Filipino dish made of tender oxtail, peanut butter sauce, long beans, and bok choy.
Turn on Instant Pot to SAUTE and heat up oil.
Brown meat in batches and remove from heat.
Brown onions. Add a little bit of oil.
Deglaze bottom of pot by adding a little of the water; about a cup or two. Using a wooden spoon, scrape bottom of pot lifting off the good bits.
Return browned meat to the pot and add rest of the water. Add bouillon cubes. Water should just barely cover the meat.
Close lid and vent to SEAL. Set Instant to MEAT/STEW 30 minutes. Once done, let pot natural pressure release (NPR) for 20 minutes and then, turn knob to quick release (QR). As it NPR's the pot display will say "L-number". For example, if it says "L10," that means 10 mins have lapsed.

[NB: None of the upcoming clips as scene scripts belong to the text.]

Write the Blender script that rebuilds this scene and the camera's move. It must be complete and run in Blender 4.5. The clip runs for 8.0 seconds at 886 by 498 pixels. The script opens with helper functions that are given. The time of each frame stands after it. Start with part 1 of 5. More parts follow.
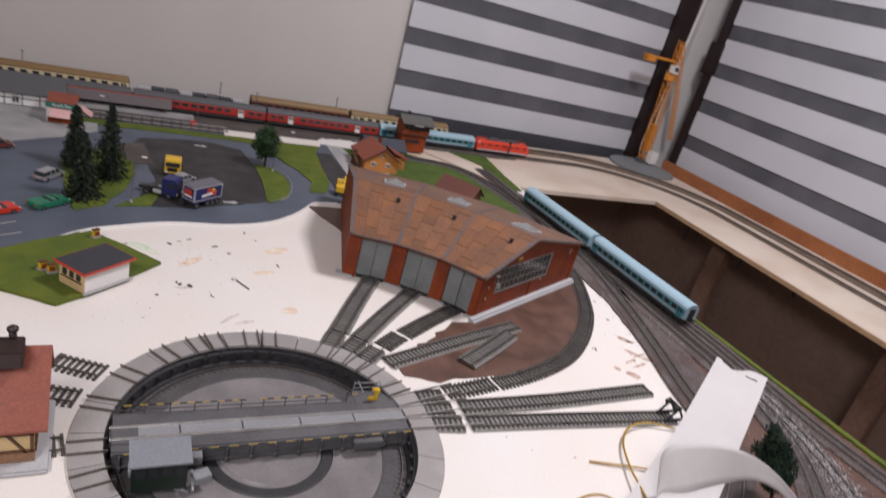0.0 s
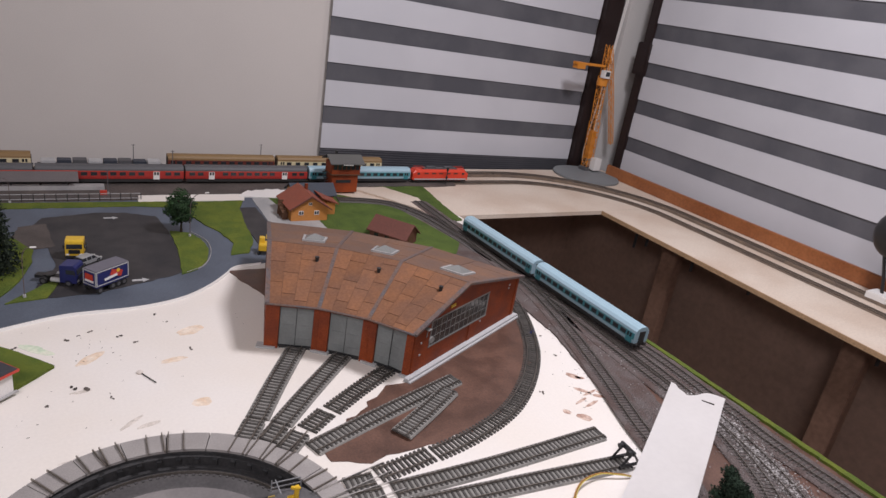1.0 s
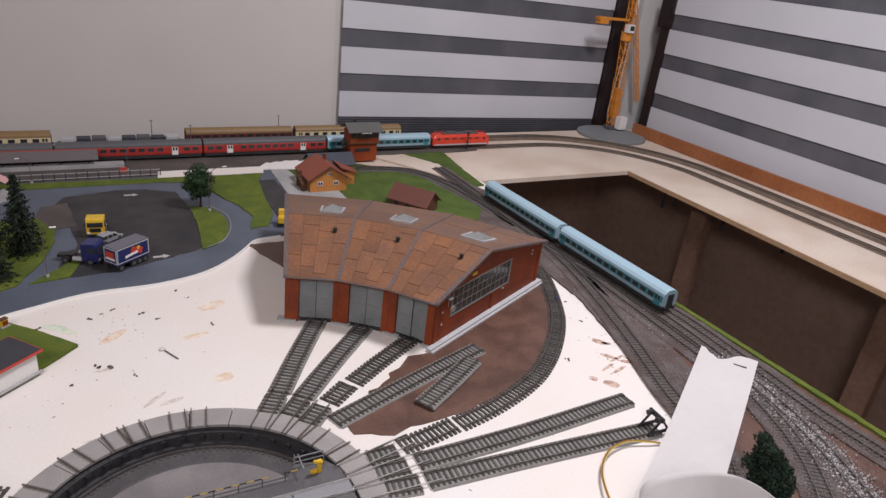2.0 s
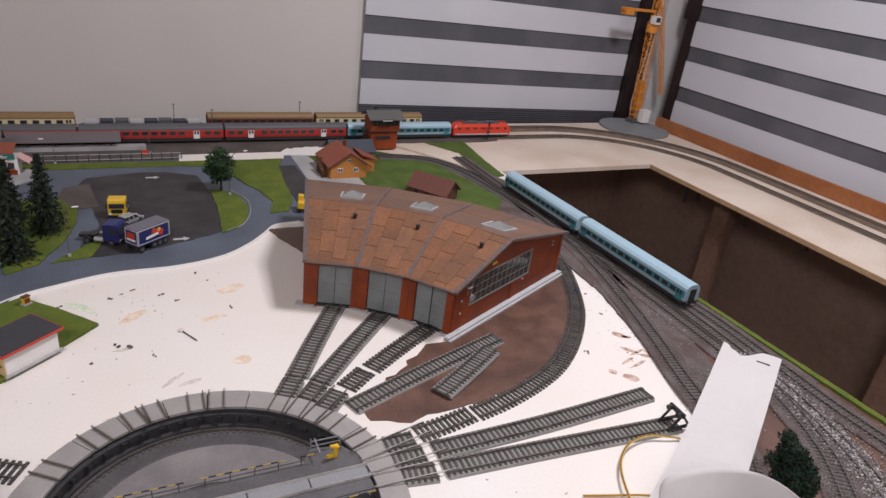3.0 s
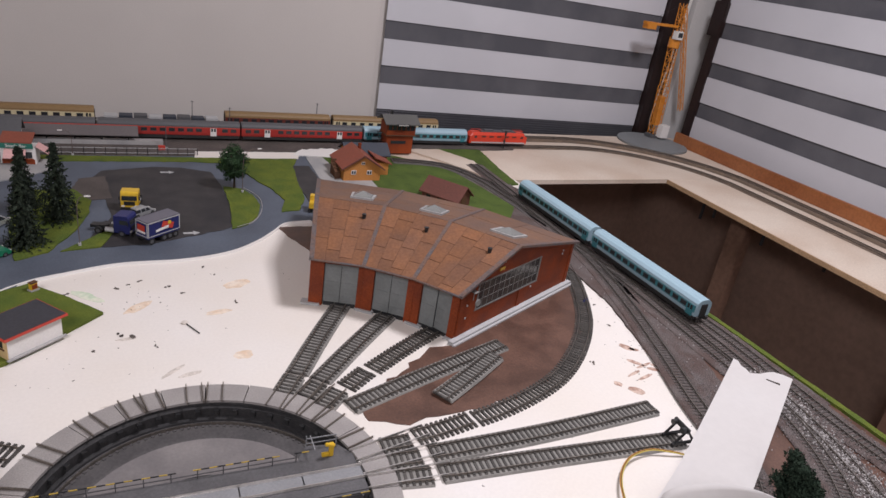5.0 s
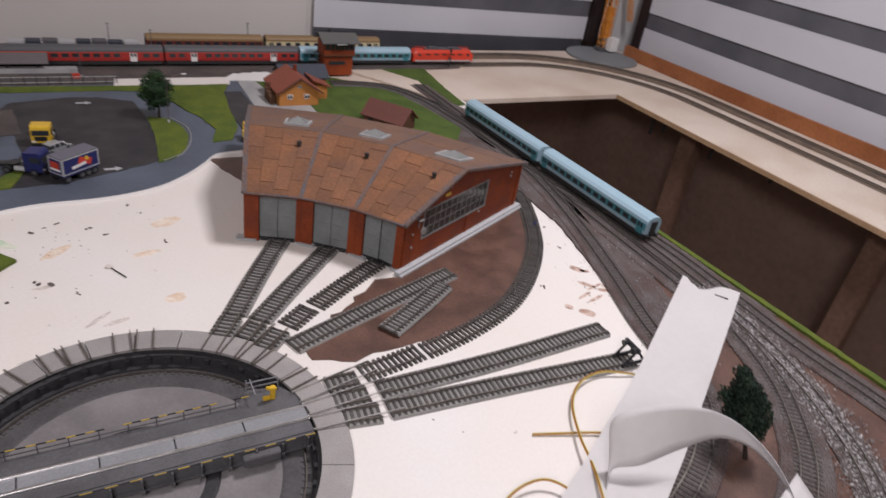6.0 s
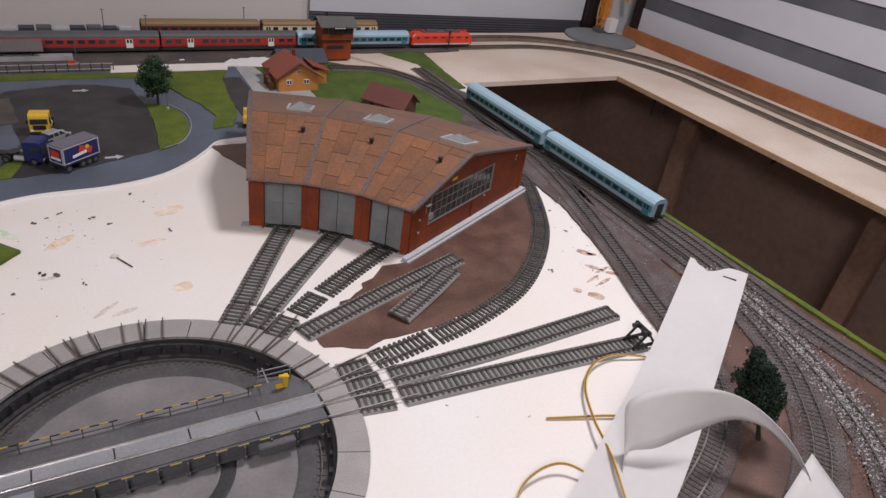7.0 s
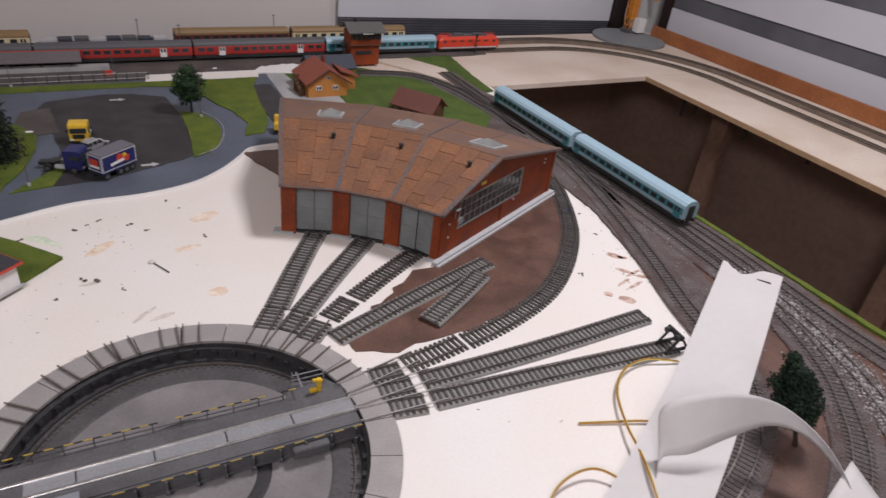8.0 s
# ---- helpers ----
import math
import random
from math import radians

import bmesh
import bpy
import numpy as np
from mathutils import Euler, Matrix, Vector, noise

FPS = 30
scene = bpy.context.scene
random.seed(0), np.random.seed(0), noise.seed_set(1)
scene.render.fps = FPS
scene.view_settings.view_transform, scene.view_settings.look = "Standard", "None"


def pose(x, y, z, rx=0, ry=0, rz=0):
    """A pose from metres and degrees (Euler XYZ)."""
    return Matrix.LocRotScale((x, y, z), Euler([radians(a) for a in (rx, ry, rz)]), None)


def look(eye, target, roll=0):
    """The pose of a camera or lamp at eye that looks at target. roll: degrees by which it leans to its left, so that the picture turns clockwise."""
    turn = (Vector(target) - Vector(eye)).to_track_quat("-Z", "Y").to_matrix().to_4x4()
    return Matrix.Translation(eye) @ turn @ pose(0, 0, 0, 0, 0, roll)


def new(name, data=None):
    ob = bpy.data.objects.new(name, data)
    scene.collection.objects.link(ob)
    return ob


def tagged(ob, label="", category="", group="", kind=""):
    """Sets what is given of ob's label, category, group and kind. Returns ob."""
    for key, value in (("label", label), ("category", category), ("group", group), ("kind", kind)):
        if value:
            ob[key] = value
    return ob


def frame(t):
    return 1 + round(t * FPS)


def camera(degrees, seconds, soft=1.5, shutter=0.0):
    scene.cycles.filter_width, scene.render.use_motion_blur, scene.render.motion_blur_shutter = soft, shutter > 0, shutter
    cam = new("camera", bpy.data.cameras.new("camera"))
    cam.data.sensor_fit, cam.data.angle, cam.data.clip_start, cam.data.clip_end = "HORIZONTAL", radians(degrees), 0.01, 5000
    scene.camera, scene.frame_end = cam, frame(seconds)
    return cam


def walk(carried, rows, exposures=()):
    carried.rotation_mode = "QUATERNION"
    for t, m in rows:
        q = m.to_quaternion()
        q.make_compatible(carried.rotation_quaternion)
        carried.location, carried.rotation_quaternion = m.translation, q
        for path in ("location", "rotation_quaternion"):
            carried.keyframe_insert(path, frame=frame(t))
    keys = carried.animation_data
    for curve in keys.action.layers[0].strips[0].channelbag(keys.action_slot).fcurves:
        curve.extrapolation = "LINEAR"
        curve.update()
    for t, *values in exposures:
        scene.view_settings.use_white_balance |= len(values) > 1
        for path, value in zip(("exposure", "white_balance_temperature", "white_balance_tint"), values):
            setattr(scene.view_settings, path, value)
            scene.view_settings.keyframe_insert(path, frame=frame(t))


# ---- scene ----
cam = camera(68.0, 8.0, soft=1.45, shutter=0.5)
PATH = [
    (0, (-0.154, -0.541, 0.477), (0.798, 1.041, -0.292), 15.6),
    (0.2, (-0.150, -0.548, 0.490), (0.773, 1.069, -0.233), 15.6),
    (0.5, (-0.133, -0.527, 0.504), (0.858, 1.06, -0.201), 13.5),
    (0.7, (-0.094, -0.512, 0.515), (0.950, 1.044, -0.198), 10.6),
    (1, (-0.06, -0.497, 0.518), (0.969, 1.063, -0.194), 9.5),
    (1.5, (-0.043, -0.485, 0.517), (0.911, 1.096, -0.251), 7.3),
    (1.7, (-0.041, -0.484, 0.515), (0.915, 1.073, -0.3), 7.1),
    (2.8, (-0.037, -0.484, 0.509), (0.883, 1.093, -0.307), 7.2),
    (3, (-0.041, -0.477, 0.504), (0.863, 1.094, -0.341), 7.7),
    (3.3, (-0.038, -0.484, 0.503), (0.800, 1.157, -0.272), 5.8),
    (3.5, (-0.044, -0.479, 0.507), (0.735, 1.194, -0.264), 4.8),
    (3.7, (-0.038, -0.486, 0.504), (0.713, 1.195, -0.279), 4.8),
    (4, (-0.032, -0.485, 0.502), (0.769, 1.166, -0.294), 6.9),
    (5.5, (-0.024, -0.472, 0.486), (0.852, 1.093, -0.399), 10.1),
    (6, (0.004, -0.453, 0.48), (0.966, 0.984, -0.524), 9.4),
    (6.5, (0.005, -0.446, 0.474), (1.011, 0.936, -0.564), 9.5),
    (7, (-0.007, -0.441, 0.475), (0.96, 0.966, -0.566), 9.0),
    (7.5, (-0.005, -0.44, 0.477), (0.962, 0.96, -0.574), 8.6),
    (8, (-0.012, -0.44, 0.479), (0.886, 1.009, -0.567), 7.3),
]
walk(cam, [(t, look(eye, target, roll)) for t, eye, target, roll in PATH], exposures=((0, 0.0), (5.3, 0.0), (6.2, -0.13), (8.0, -0.13)))

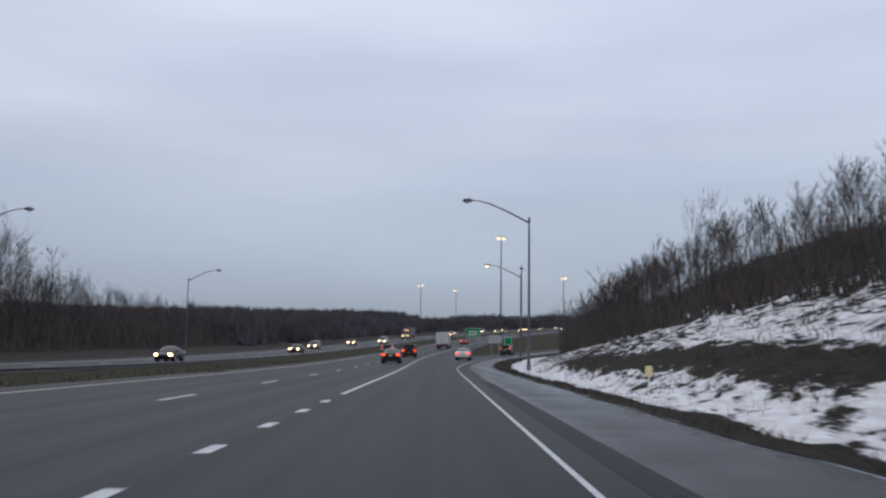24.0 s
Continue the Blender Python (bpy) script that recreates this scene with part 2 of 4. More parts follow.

While meat is cooking, wash and prepare the long beans and bok choy. Blanch veggies in hot water to cook them.
Prepare the peanut butter soup mixture. In a heat-resistant mixing bowl, combine peanut butter, hot water, and Mama Cita packages. It will still be semi-solid (but don't worry because it will dilute soon.)
After you NPR the vent, open lid and remove excess fat using a fat skimming ladle. Also, remove 3 cups of the water from the Instant Pot. Turn pot off.
Mix in prepared peanut butter soup mixture in the pot. Thicken with more peanut butter if necessary.
Add 2 tsp. shrimp paste to the pot and mix.
Add cooked veggies to the pot and meal is done. Serve over fresh Jasmine rice.